James Taylor

Documentation Editor

James Taylor

James has been a Documentation Editor at the BFI since 2012 and has previously worked in a number of curatorial roles, specialising in non-fiction and documentary moving images. He is the co-author/editor of Shadows of Progress: Documentary Film in Post-War Britain and a contributor to Yesterday’s News: The British Cinema Newsreel Reader. He is a writer for the BFI Player Britain on Film collection, BFI Screenonline, the BFI Mediatheques and has written contextual material for a number of DVD releases, including The Animals Film, Secrets of Nature: Pioneering Natural History Films, Portrait of a Miner: The National Coal Board Collection, This Working Life: Steel, If War Should Come and Shadows of Progress: Documentary Film in Post-War Britain 1951-1977.

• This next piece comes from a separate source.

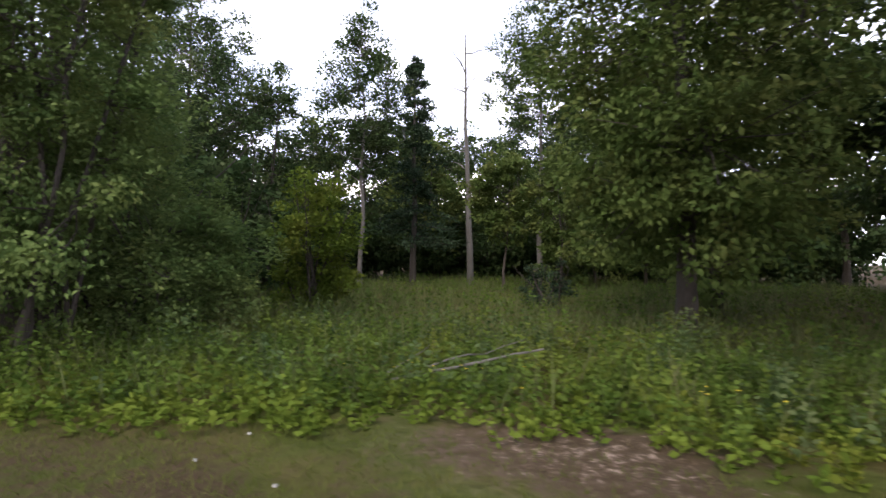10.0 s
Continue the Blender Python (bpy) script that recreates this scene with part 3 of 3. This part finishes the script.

James has a broad range of interests; he holds an MSc in Human Ecology from the University of Strathclyde, an MA in Film Studies/Film Archiving from the University of East Anglia and a BA in English and American Literature from the University of Warwick. He was the Audio-visual Archivist for the International Secretariat of Amnesty International and the first Archivist at The Media Archive for Central England. He has also worked for the BBC, the Imperial War Museum, Film London, the British Universities Film and Video Council, the Independent Cinema Office, World Images, and Winchester School of Art.

In his current role he creates records for the BFI’s Collection Information Database (CID), Sight and Sound magazine and programme notes for screenings at BFI Southbank.